Kubernetes in Production: 10 Lessons Learned from Enterprise Deployments

Kubernetes Is Not a Silver Bullet
Every enterprise wants Kubernetes. Few are prepared for the operational complexity it introduces. After managing Kubernetes clusters for organizations across finance, healthcare, and technology, we have distilled the most critical lessons.
Lesson 1: Start with Managed Kubernetes
Unless you have a dedicated platform team of 5+ engineers, do not self-manage Kubernetes. Use EKS, GKE, or AKS. The control plane is not where your competitive advantage lies.
Lesson 2: Namespace Strategy Matters
Design your namespace structure before deploying a single workload. We recommend: one namespace per team or service domain, with resource quotas and network policies from day one.
Lesson 3: Resource Requests and Limits Are Non-Negotiable
Every container must have CPU and memory requests and limits defined. Without them, a single misbehaving pod can bring down an entire node. Use Vertical Pod Autoscaler (VPA) to establish baselines.
Lesson 4: Invest in Observability Early
Deploy Prometheus, Grafana, and a log aggregation stack (Loki or ELK) before your first production workload.
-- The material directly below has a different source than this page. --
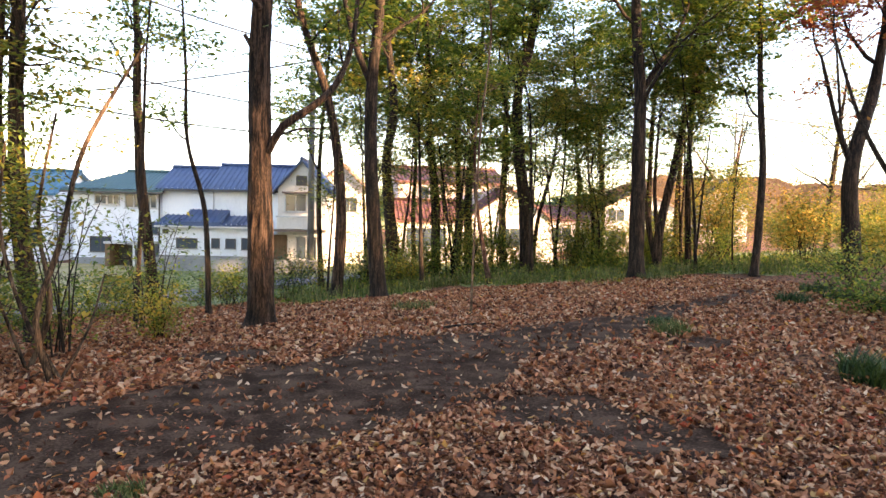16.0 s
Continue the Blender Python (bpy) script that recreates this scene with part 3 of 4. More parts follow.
for i, (x, y) in enumerate([(7.4, 36.8), (9.0, 38.2), (9.7, 34.6), (11.0, 37.4), (11.9, 33.4), (13.0, 38.9), (13.8, 35.4), (14.8, 39.6), (15.3, 33.0), (16.3, 36.6), (17.4, 38.8), (17.0, 32.0), (18.8, 35.0), (12.6, 42.0)]):
    rs = random.Random(1300 + i)
    side = rs.uniform(-0.5, 0.5)
    tree(x, y, rs.uniform(0.045, 0.075), [(side * 0.3, 0, 1.6), (side, 0, 3.6), (side * 1.4, 0.2, 5.5)], "slim understorey tree with tiers of green leaves", BARK_DARK, LEAF_YELLOW if i % 3 == 0 else LEAF_GREEN, first=1.9, height=rs.uniform(6, 7.5), limbs=7, seed=1320 + i, reach=1.7, per_tip=4, leaf_size=0.11, sides=7,
         extra=[([(side * 0.1, 0, 0.5), (-side * 0.6, 0.1, 2.4), (-side * 1.5, 0.2, 4.6)], 0.04, 1.0)])


# ---- unseen wood added behind the walker: blocks the sun but for gaps ----
def build_shade_screen():
    rng = np.random.default_rng(12)
    across = Vector((-SUN_TO.y, SUN_TO.x, 0.0))
    # openings that let sun through onto chosen patches and trunks
    gaps = [(6.7, 7.8, 7.75, 8.5), (7.7, 10.2, 7.05, 8.5), (9.6, 11.6, 6.55, 7.05), (5.1, 5.9, 7.75, 8.25), (1.7, 3.4, 9.3, 15.5), (4.1, 5.6, 8.2, 9.1), (4.45, 4.95, 10.0, 10.4), (4.75, 5.35, 11.5, 12.0),
            (8.3, 9.5, 8.4, 9.5), (8.5, 9.3, 10.0, 10.5), (6.1, 7.3, 8.2, 9.0), (7.2, 8.0, 8.9, 10.1), (0.1, 1.9, 7.65, 8.1), (12.9, 14.0, 7.95, 8.12), (15.0, 17.2, 11.6, 13.4), (20.5, 21.1, 10.8, 13.4), (14.2, 15.2, 7.25, 7.4), (9.3, 10.7, 7.8, 8.85)]
    n = 57000
    w = rng.uniform(-22, 36.5, n)
    z = rng.uniform(0.2, 1, n) * np.where(w < 9, 25.0, 20.5)
    s = rng.uniform(28.5, 31.5, n)
    keep = np.ones(n, dtype=bool)
    streak = np.array([noise.noise((a * 2.6, b * 0.5, 3)) for a, b in zip(w, z)])
    tops = np.array([noise.noise((a * 0.45, b * 0.45, 8)) for a, b in zip(w, z)])
    for a, b, c, d in gaps:
        keep &= ~((w > a - 0.28) & (w < b + 0.28) & (z > c - 0.28) & (z < d + 0.28) & (streak < 0.48))
    keep &= ~((w > 18.2) & (w < 29.0) & (z > 10.0) & (z < 11.6) & (streak < 0.06))
    keep &= (z < 14.8) | ((tops > 0.02) & (rng.random(n) < 0.5))
    w, z, s = w[keep], z[keep], s[keep]
    c = np.stack([across.x * w + SUN_TO.x * s, across.y * w + SUN_TO.y * s, z], 1)
    # more unseen leaves, to keep the sun off the white house front
    m = 1700
    w, z, s = rng.uniform(36.5, 40.8, m), rng.uniform(12.4, 21, m), rng.uniform(28.5, 31.5, m)
    c = np.concatenate([c, np.stack([across.x * w + SUN_TO.x * s, across.y * w + SUN_TO.y * s, z], 1)])
    v, q = leaves(rng, c, 0.85, 1.3, 0.85)
    put("woodland", np_mesh("woodland", v, q, LEAF_DARK), label="unseen leaf screen added to shade the clearing", category="woodland", kind="stuff")
    for i in range(33):
        ww = -21 + i * 2.3 + rng.uniform(-0.6, 0.6)
        ss_ = rng.uniform(28, 32)
        x, y = across.x * ww + SUN_TO.x * ss_, across.y * ww + SUN_TO.y * ss_
        g = Geo()
        g.tube([(0, 0, -0.2), (0.1, 0, 6), (rng.uniform(-0.4, 0.4), 0, 16)], [0.17, 0.13, 0.05], 8)
        root = put("tree", None, label="dark straight trunk of the added unseen wood", category="tree", group="trees beyond the clearing", at=Matrix.Translation((x, y, ground_z(x, y))))
        put("trunk", g.mesh("trunk", BARK_DARK), root)
    # trunks added in the openings to lay shadow streaks on the floor
    for ww, lean, r in ((5.9, 0.1, 0.18), (7.05, -0.05, 0.2), (7.6, 0.05, 0.14), (8.1, -0.06, 0.17), (8.75, 0.05, 0.1), (9.3, -0.04, 0.19), (10.95, 0.0, 0.2), (2.9, 0.2, 0.07)):
        x, y = across.x * ww + SUN_TO.x * 27, across.y * ww + SUN_TO.y * 27
        g = Geo()
        g.tube([(0, 0, -0.2), (lean, lean, 6), (lean * 3, 0, 13)], [r, r * 0.8, r * 0.4], 8)
        root = put("tree", None, label="slim unseen trunk added to cast a shadow streak", category="tree", group="trees beyond the clearing", at=Matrix.Translation((x, y, ground_z(x, y))))
        put("trunk", g.mesh("trunk", BARK_DARK), root)


build_shade_screen()


# ---- shrubs and undergrowth ----
LEAF_BUSH = material("leaf_bush", [(0.05, (0.055, 0.1, 0.02)), (0.5, (0.14, 0.2, 0.04)), (0.95, (0.28, 0.32, 0.055))], 1.2, 0.5, 0, source="island", translucent=0.4)
def shrub(x, y, wide, high, label, leaf, seed, stems=9, per_tip=14, leaf_size=0.09, spread=0.25, bark=BARK_DARK, name="bush", lean=0.5, low=0.35, deep=None):
    rng = np.random.default_rng(seed)
    deep = deep or wide
    root = put(name, None, label=label, category="bush", at=Matrix.Translation((x, y, ground_z(x, y) - 0.04)))
    tips = []
    for i in range(stems):
        g = Geo()
        a = i * 2.4 + seed
        bx, by = rng.uniform(-0.14, 0.14) * wide, rng.uniform(-0.14, 0.14) * deep
        h = high * rng.uniform(0.7, 1.0)
        ex, ey = bx + math.cos(a) * wide * 0.48 * rng.uniform(0.3, 1), by + math.sin(a) * deep * 0.48 * rng.uniform(0.3, 1)
        ln = smooth_line([(bx, by, 0), (bx + (ex - bx) * 0.3, by + (ey - by) * 0.3, h * 0.5), (ex, ey, h)], high / 8)
        r = 0.006 + 0.0034 * high
        g.tube(ln, [r * (1 - 0.7 * k / len(ln)) for k in range(len(ln))], 5, cap=False)
        for k, p in enumerate(ln):
            if p.z > low * high:
                tips.append(p)
                for _ in range(2):
                    d = Vector((rng.normal(0, 1), rng.normal(0, 1), rng.normal(0.2, 0.5))).normalized()
                    e = p + d * wide * 0.16 * rng.uniform(0.5, 1.3)
                    g.tube([p, (p + e) / 2 + Vector((0, 0, 0.03)), e], [r * 0.35, r * 0.25, r * 0.12], 3, cap=False)
                    tips += [(p + e) / 2, e]
        put("stem", g.mesh("stem", bark), root)
    t = np.array([tuple(p) for p in tips])
    c = np.repeat(t, per_tip, 0) + rng.normal(0, 1, (len(t) * per_tip, 3)) * np.array([spread, spread, spread * 0.6])
    c[:, 2] = np.maximum(c[:, 2], 0.04)
    v, q = leaves(rng, c, leaf_size)
    put("foliage", np_mesh("foliage", v, q, leaf), root)
    return root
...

Retrofitting observability is ten times harder than building it in from the start.
Lesson 5: GitOps Is the Only Sane Deployment Model
Use ArgoCD or Flux to manage deployments declaratively. No manual kubectl applies in production, ever. Git becomes your single source of truth.
Lesson 6: Network Policies Are Your Internal Firewall
By default, every pod can communicate with every other pod. Implement deny-all default policies and explicitly allow only required traffic paths. Use Calico or Cilium for enforcement.
Lesson 7: Secrets Management Requires a Dedicated Solution
Kubernetes Secrets are base64-encoded, not encrypted. Integrate with HashiCorp Vault, AWS Secrets Manager, or Sealed Secrets for production-grade secrets management.
Lesson 8: Plan for Cluster Upgrades from Day One
Kubernetes releases a new minor version every 4 months. Upgrades are mandatory (n-2 support policy). Build upgrade runbooks and test them in staging regularly. Blue-green cluster upgrades are safest for mission-critical workloads.
Lesson 9: Pod Disruption Budgets Prevent Outages
Define PodDisruptionBudgets for every production deployment. Without them, node drains during upgrades can take down entire services.
Lesson 10: Cost Visibility Is Essential
Kubernetes makes it easy to overspend. Use tools like Kubecost or OpenCost to track spending per namespace, team, and workload. Implement cluster autoscaler with appropriate scale-down policies.
Final Thought
Kubernetes is an exceptional platform when operated correctly. The difference between success and failure is not the technology — it is the operational maturity of the team running it.